15/7/15

Los paisajes imponen porque contrastan con nuestra fragilidad. Pero a la vez tranquilizan, siempre y cuando seamos capaces de vernos integrados en ellos como parte de esa naturaleza inmutable en la que nos gustaría militar. Los balcones panorámicos a pie de carretera con sus prismáticos de moneda son un buen ejemplo de esta terapia de lo inmenso. El ojo recorre la falda de una montaña, los plateados brazos de un río o la caída de una cascada y durante ese instante se dice: soy parte de esto y si ahora se desatase el mayor de los vientos no me llevaría con él. Incluso la arquitectura monumental está pensada para contrarrestar la sensación permanente de que la vida es algo cogido con alfileres. Las catedrales góticas se estiraban para que Dios no quedase tan lejos.
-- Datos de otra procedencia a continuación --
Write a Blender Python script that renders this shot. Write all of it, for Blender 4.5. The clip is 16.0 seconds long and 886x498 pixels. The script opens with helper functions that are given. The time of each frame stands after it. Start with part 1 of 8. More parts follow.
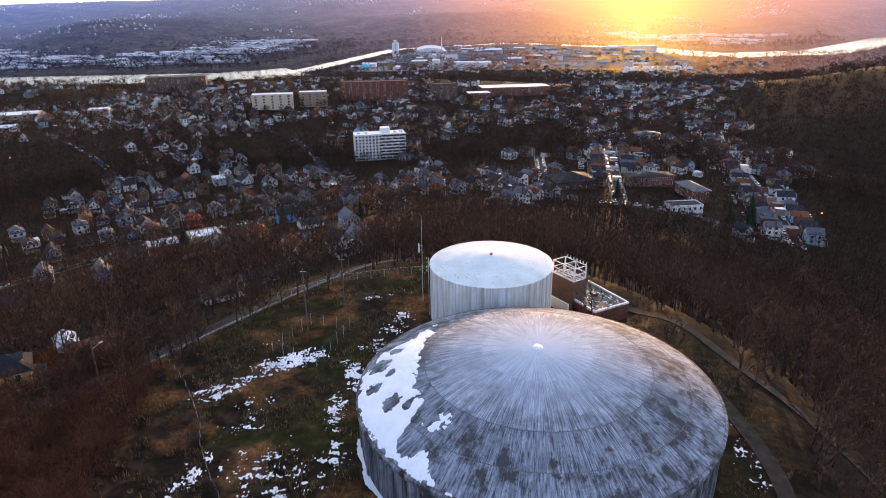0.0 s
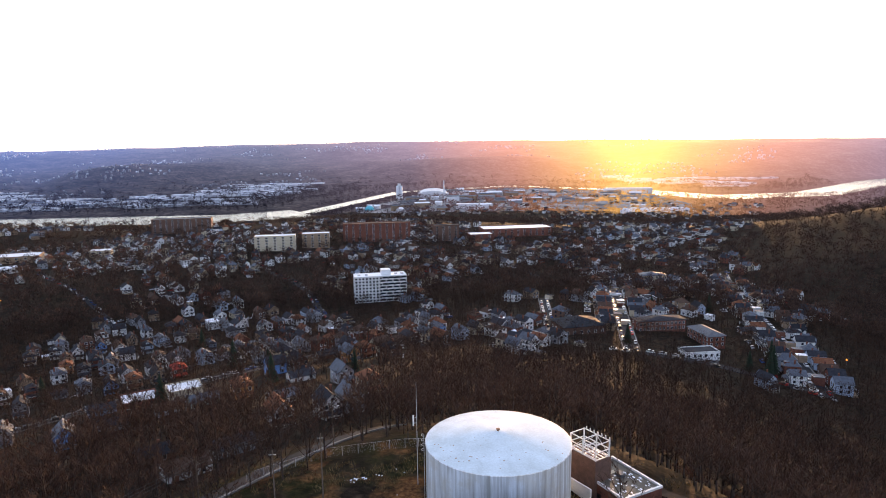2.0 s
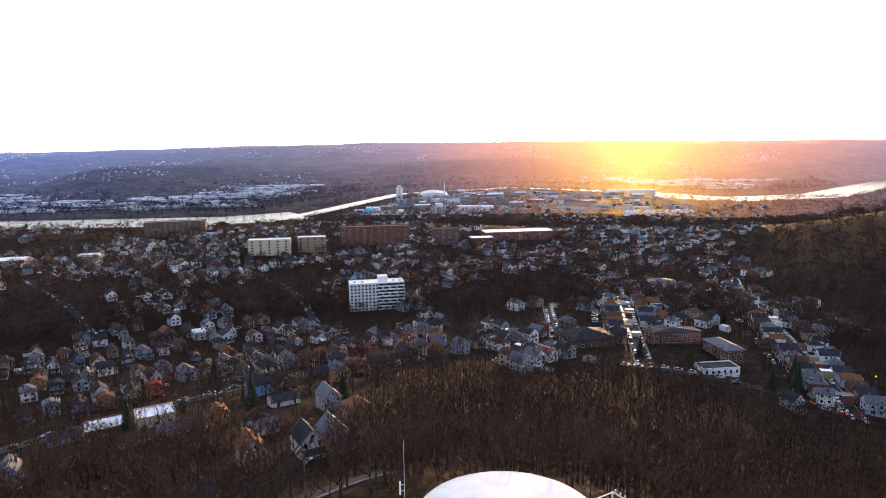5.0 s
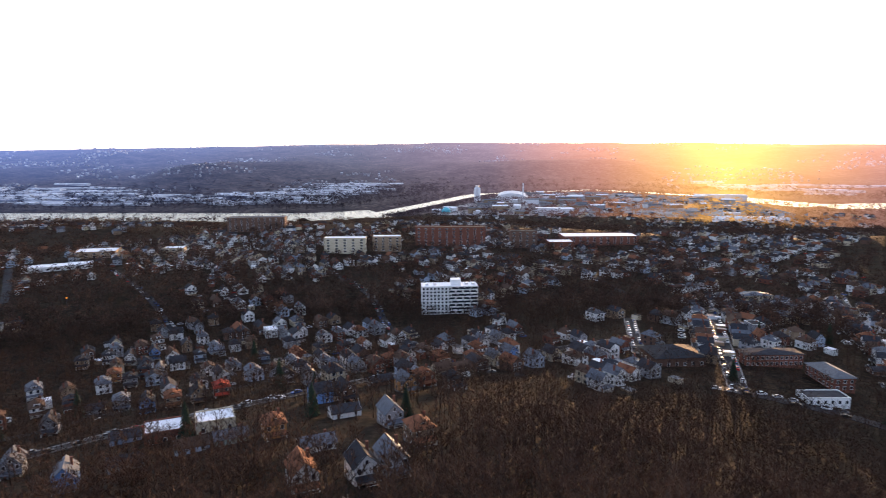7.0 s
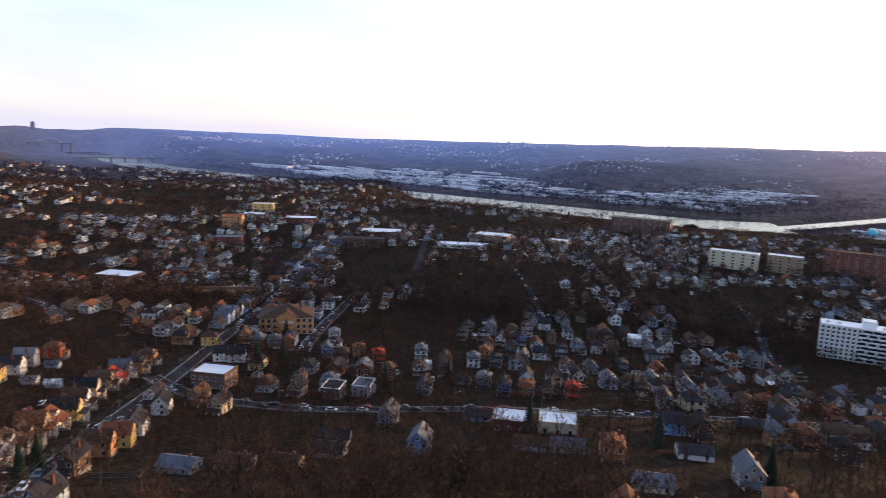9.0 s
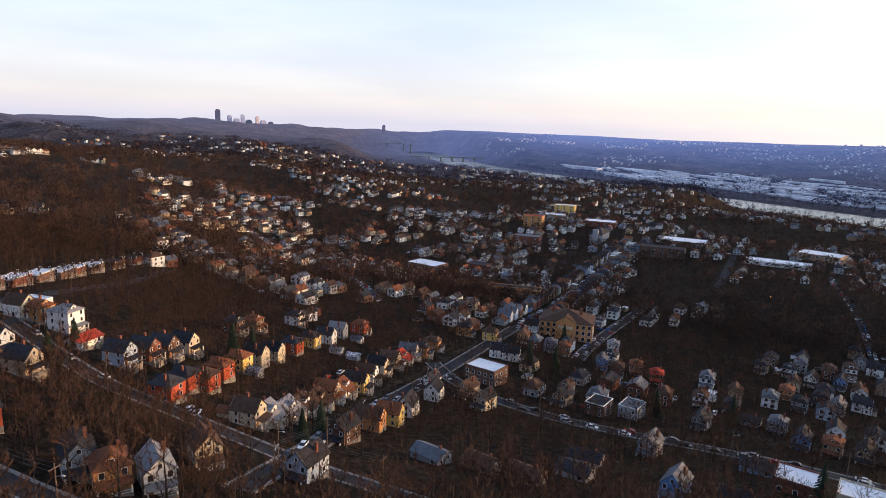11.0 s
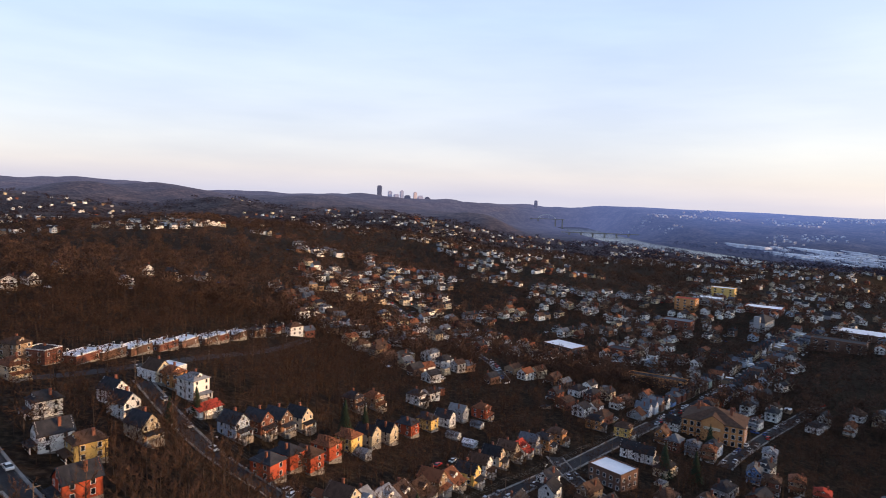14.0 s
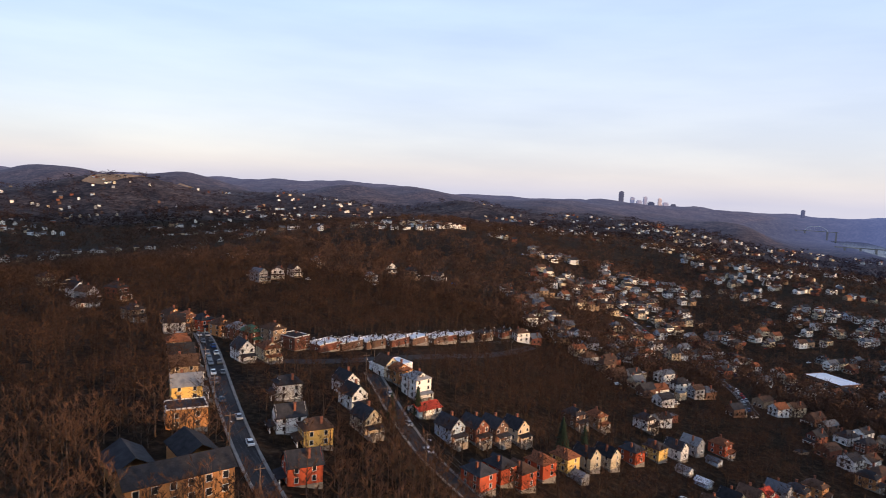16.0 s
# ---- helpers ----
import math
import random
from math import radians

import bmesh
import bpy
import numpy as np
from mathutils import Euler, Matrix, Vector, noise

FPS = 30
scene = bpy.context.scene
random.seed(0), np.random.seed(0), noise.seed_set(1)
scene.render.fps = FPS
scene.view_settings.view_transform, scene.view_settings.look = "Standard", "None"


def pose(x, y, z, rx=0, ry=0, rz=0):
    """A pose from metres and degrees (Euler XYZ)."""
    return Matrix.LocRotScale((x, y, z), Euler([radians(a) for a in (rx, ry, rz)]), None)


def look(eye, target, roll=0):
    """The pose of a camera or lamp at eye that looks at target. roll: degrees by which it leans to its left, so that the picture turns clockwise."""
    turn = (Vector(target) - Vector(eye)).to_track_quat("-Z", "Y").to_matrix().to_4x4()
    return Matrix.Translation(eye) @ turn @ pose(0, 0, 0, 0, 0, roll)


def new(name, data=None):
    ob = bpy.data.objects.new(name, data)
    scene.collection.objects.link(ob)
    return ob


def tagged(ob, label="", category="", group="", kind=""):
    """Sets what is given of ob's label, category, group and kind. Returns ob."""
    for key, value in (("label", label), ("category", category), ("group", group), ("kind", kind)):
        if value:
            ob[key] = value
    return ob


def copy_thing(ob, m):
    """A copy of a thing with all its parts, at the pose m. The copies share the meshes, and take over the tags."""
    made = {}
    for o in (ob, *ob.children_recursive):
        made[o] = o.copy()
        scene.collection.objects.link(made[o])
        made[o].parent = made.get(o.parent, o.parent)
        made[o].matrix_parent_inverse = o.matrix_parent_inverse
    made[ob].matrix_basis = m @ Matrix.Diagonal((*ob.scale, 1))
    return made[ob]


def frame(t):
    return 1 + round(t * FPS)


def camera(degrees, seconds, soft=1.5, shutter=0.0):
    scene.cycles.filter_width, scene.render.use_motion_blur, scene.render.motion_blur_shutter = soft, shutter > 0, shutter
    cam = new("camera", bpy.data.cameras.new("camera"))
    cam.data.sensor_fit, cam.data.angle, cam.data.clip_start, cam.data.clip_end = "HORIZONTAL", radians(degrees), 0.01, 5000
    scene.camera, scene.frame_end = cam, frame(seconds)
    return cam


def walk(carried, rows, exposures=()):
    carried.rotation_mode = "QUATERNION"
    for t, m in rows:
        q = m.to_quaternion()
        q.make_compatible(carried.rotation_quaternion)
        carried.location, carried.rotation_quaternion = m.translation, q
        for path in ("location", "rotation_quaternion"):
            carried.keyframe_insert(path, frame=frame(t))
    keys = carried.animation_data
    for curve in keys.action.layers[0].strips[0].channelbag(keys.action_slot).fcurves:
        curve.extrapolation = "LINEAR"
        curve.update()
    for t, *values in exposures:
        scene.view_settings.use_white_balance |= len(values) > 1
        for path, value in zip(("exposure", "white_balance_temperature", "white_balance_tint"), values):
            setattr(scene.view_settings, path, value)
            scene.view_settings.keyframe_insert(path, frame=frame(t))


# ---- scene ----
# ---------------------------------------------------------------- the camera and its flight
cam = camera(68.1, 16.0, soft=0.6, shutter=0.25)
PATH = [
    (0, (-0.508, -3.023, 93.667), (-0.479, -1.161, 92.937), -0.6),
    (0.5, (-0.244, 1.764, 93.921), (-0.216, 3.652, 93.261), -0.7),
    (1, (0.049, 5.929, 93.713), (0.076, 7.832, 93.101), -0.7),
    (1.1, (0.119, 6.824, 93.72), (0.146, 8.729, 93.112), -0.7),
    (1.2, (0.189, 7.719, 93.726), (0.216, 9.626, 93.125), -0.7),
    (1.3, (0.26, 8.613, 93.733), (0.287, 10.536, 93.182), -0.7),
    (1.4, (0.33, 9.508, 93.739), (0.358, 11.463, 93.317), -0.7),
    (1.5, (0.4, 10.403, 93.746), (0.428, 12.372, 93.397), -0.7),
    (1.6, (0.453, 11.207, 93.678), (0.48, 13.179, 93.344), -0.7),
    (2, (0.663, 14.422, 93.405), (0.69, 16.395, 93.076), -0.7),
    (2.5, (0.94, 18.496, 93.206), (0.966, 20.469, 92.878), -0.7),
    (3, (1.136, 22.499, 93.043), (1.161, 24.471, 92.716), -0.7),
    (3.5, (1.243, 26.472, 92.919), (1.267, 28.445, 92.592), -0.7),
    (4, (1.565, 30.467, 92.823), (1.589, 32.44, 92.497), -0.7),
    (6.3, (2.285, 50.489, 92.205), (2.31, 52.463, 91.881), -0.6),
    (6.5, (2.409, 52.16, 92.19), (2.382, 54.133, 91.865), -0.5),
    (7, (2.79, 56.085, 92.181), (2.581, 58.048, 91.858), -0.1),
    (7.5, (3.217, 59.834, 92.277), (2.702, 61.739, 91.953), 0.6),
    (8, (3.542, 63.462, 92.51), (2.738, 65.264, 92.183), 1.2),
    (8.5, (3.427, 66.955, 92.854), (2.414, 68.646, 92.519), 1.7),
    (9, (3.106, 70.514, 93.263), (1.861, 72.041, 92.918), 2.1),
    (9.5, (2.866, 73.949, 93.618), (1.348, 75.202, 93.264), 2.3),
    (10, (2.721, 77.679, 93.926), (1.014, 78.655, 93.559), 2.6),
    (10.2, (2.823, 79.121, 94.029), (1.078, 80.023, 93.658), 2.8),
    (12.3, (6.756, 93.421, 97.13), (4.926, 94.139, 96.764), 1.5),
    (12.5, (6.433, 94.512, 97.215), (4.587, 95.189, 96.851), 1.6),
    (13, (4.232, 96.603, 97.382), (2.355, 97.19, 97.017), 1.7),
    (13.1, (3.721, 96.929, 97.404), (1.839, 97.499, 97.04), 1.74),
    (13.2, (3.211, 97.254, 97.427), (1.321, 97.808, 97.076), 1.78),
    (13.3, (2.7, 97.58, 97.449), (0.798, 98.119, 97.147), 1.82),
    (13.4, (2.19, 97.905, 97.472), (0.274, 98.431, 97.235), 1.86),
    (13.5, (1.679, 98.231, 97.494), (-0.248, 98.741, 97.331), 1.9),
    (13.6, (1.162, 98.537, 97.522), (-0.772, 99.019, 97.358), 1.92),
    (14, (-0.905, 99.762, 97.634), (-2.864, 100.129, 97.469), 2.0),
    (14.5, (-3.437, 101.424, 97.883), (-5.425, 101.559, 97.713), 2.2),
    (15, (-5.929, 102.88, 98.077), (-7.92, 102.804, 97.901), 2.4),
    (15.5, (-8.518, 103.886, 98.246), (-10.501, 103.695, 98.071), 2.6),
    (16, (-10.847, 104.565, 98.358), (-12.809, 104.217, 98.179), 2.7),
]
walk(cam, [(t, look(eye, target, roll)) for t, eye, target, roll in PATH],
     [(0.0, 0.82, 6900, 14), (4.2, 0.82, 6900, 14), (7.0, 0.76, 6800, 13), (9.0, 0.36, 6500, 10), (10.2, 0.28, 6500, 10), (12.3, 0.15, 6500, 10), (14.0, 0.12, 6500, 10), (16.0, 0.08, 6500, 10)])

# ---------------------------------------------------------------- sky, sun, exposure
SUN_TURN, SUN_UP = radians(17.0), radians(3.2)


def evening_sky():
    """A low sun in a clear sky behind thin high cloud: the sky texture, veiled by a pale layer that brightens towards the sun."""
    w = bpy.data.worlds.new("evening_sky")
    scene.world = w
    w.use_nodes = True
    n, l = w.node_tree.nodes, w.node_tree.links
    n.clear()
    out, bg, sky = n.new("ShaderNodeOutputWorld"), n.new("ShaderNodeBackground"), n.new("ShaderNodeTexSky")
    sky.sky_type, sky.sun_disc = "NISHITA", False
    sky.sun_elevation, sky.sun_rotation = SUN_UP, SUN_TURN
    sky.altitude, sky.air_density, sky.dust_density, sky.ozone_density = 300, 1.0, 1.0, 3.0
    way = n.new("ShaderNodeTexCoord").outputs["Generated"]
    xyz = n.new("ShaderNodeSeparateXYZ")
    l.new(way, xyz.inputs[0])
    # the veil: rose and lavender low down, pale blue higher up
    veil = n.new("ShaderNodeValToRGB")
    e = veil.color_ramp.elements
    e[0].position, e[0].color = 0.0, (0.56, 0.57, 0.72, 1)
    e[1].position, e[1].color = 1.0, (0.20, 0.27, 0.46, 1)
    for pos, c in ((0.03, (0.68, 0.64, 0.70)), (0.10, (0.64, 0.65, 0.75)), (0.25, (0.52, 0.62, 0.84)), (0.50, (0.36, 0.44, 0.66))):
        q = e.new(pos)
        q.color = (*c, 1)
    l.new(xyz.outputs["Z"], veil.inputs["Fac"])
    # brighter and warmer towards the sun
    dot = n.new("ShaderNodeVectorMath")
    dot.operation = "DOT_PRODUCT"
    dot.inputs[1].default_value = (math.sin(SUN_TURN) * math.cos(SUN_UP), math.cos(SUN_TURN) * math.cos(SUN_UP), math.sin(SUN_UP))
    l.new(way, dot.inputs[0])
    warm = n.new("ShaderNodeValToRGB")
    e = warm.color_ramp.elements
    e[0].position, e[0].color = 0.15, (0.0, 0.0, 0.0, 1)
    e[1].position, e[1].color = 1.0, (6.0, 4.6, 2.6, 1)
    for pos, c in ((0.50, (0.10, 0.07, 0.01)), (0.75, (0.30, 0.24, 0.08)), (0.90, (0.70, 0.62, 0.42)), (0.97, (1.6, 1.35, 0.95))):
        q = e.new(pos)
        q.color = (*c, 1)
    l.new(dot.outputs["Value"], warm.inputs["Fac"])
    add = n.new("ShaderNodeMix")
    add.data_type, add.blend_type = "RGBA", "ADD"
    add.inputs["Factor"].default_value = 1.0
    l.new(veil.outputs["Color"], add.inputs["A"]), l.new(warm.outputs["Color"], add.inputs["B"])
    # long streaks of thin cloud
    mp = n.new("ShaderNodeMapping")
    mp.inputs["Scale"].default_value, mp.inputs["Rotation"].default_value = (1.4, 1.4, 9.0), (0.05, 0.08, 0.3)
    l.new(way, mp.inputs["Vector"])
    t = n.new("ShaderNodeTexNoise")
    t.inputs["Scale"].default_value, t.inputs["Detail"].default_value = 1.6, 5
    l.new(mp.outputs[0], t.inputs["Vector"])
    streak = n.new("ShaderNodeValToRGB")
    streak.color_ramp.elements[0].position, streak.color_ramp.elements[0].color = 0.42, (0.97, 0.97, 0.98, 1)
    streak.color_ramp.elements[1].position, streak.color_ramp.elements[1].color = 0.72, (1.14, 1.12, 1.06, 1)
    l.new(t.outputs["Fac"], streak.inputs["Fac"])
    mul = n.new("ShaderNodeMix")
    mul.data_type, mul.blend_type = "RGBA", "MULTIPLY"
    mul.inputs["Factor"].default_value = 1.0
    l.new(add.outputs["Result"], mul.inputs["A"]), l.new(streak.outputs["Color"], mul.inputs["B"])
    dim = n.new("ShaderNodeMix")
    dim.data_type, dim.blend_type = "RGBA", "MULTIPLY"
    dim.inputs["Factor"].default_value = 1.0
    dim.inputs["B"].default_value = (0.12, 0.12, 0.12, 1)
    l.new(sky.outputs["Color"], dim.inputs["A"])
    both = n.new("ShaderNodeMix")
    both.data_type, both.blend_type = "RGBA", "ADD"
    both.inputs["Factor"].default_value = 1.0
    l.new(mul.outputs["Result"], both.inputs["A"]), l.new(dim.outputs["Result"], both.inputs["B"])
    bg.inputs["Strength"].default_value = 1.0
    l.new(both.outputs["Result"], bg.inputs["Color"]), l.new(bg.outputs["Background"], out.inputs["Surface"])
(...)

Tiempos sin satélites artificiales ni más certezas que una telefonía vertical hecha en piedra y basada en la buena fe de ambas partes. Igual que los edificios neoyorquinos de principios del siglo pasado, solo que sustituyendo a Dios por el dinero. Supongo que en la mente de los arquitectos flotaba en ambos casos la ilusión óptica de construir un segundo esqueleto para un cuerpo que nunca tendremos.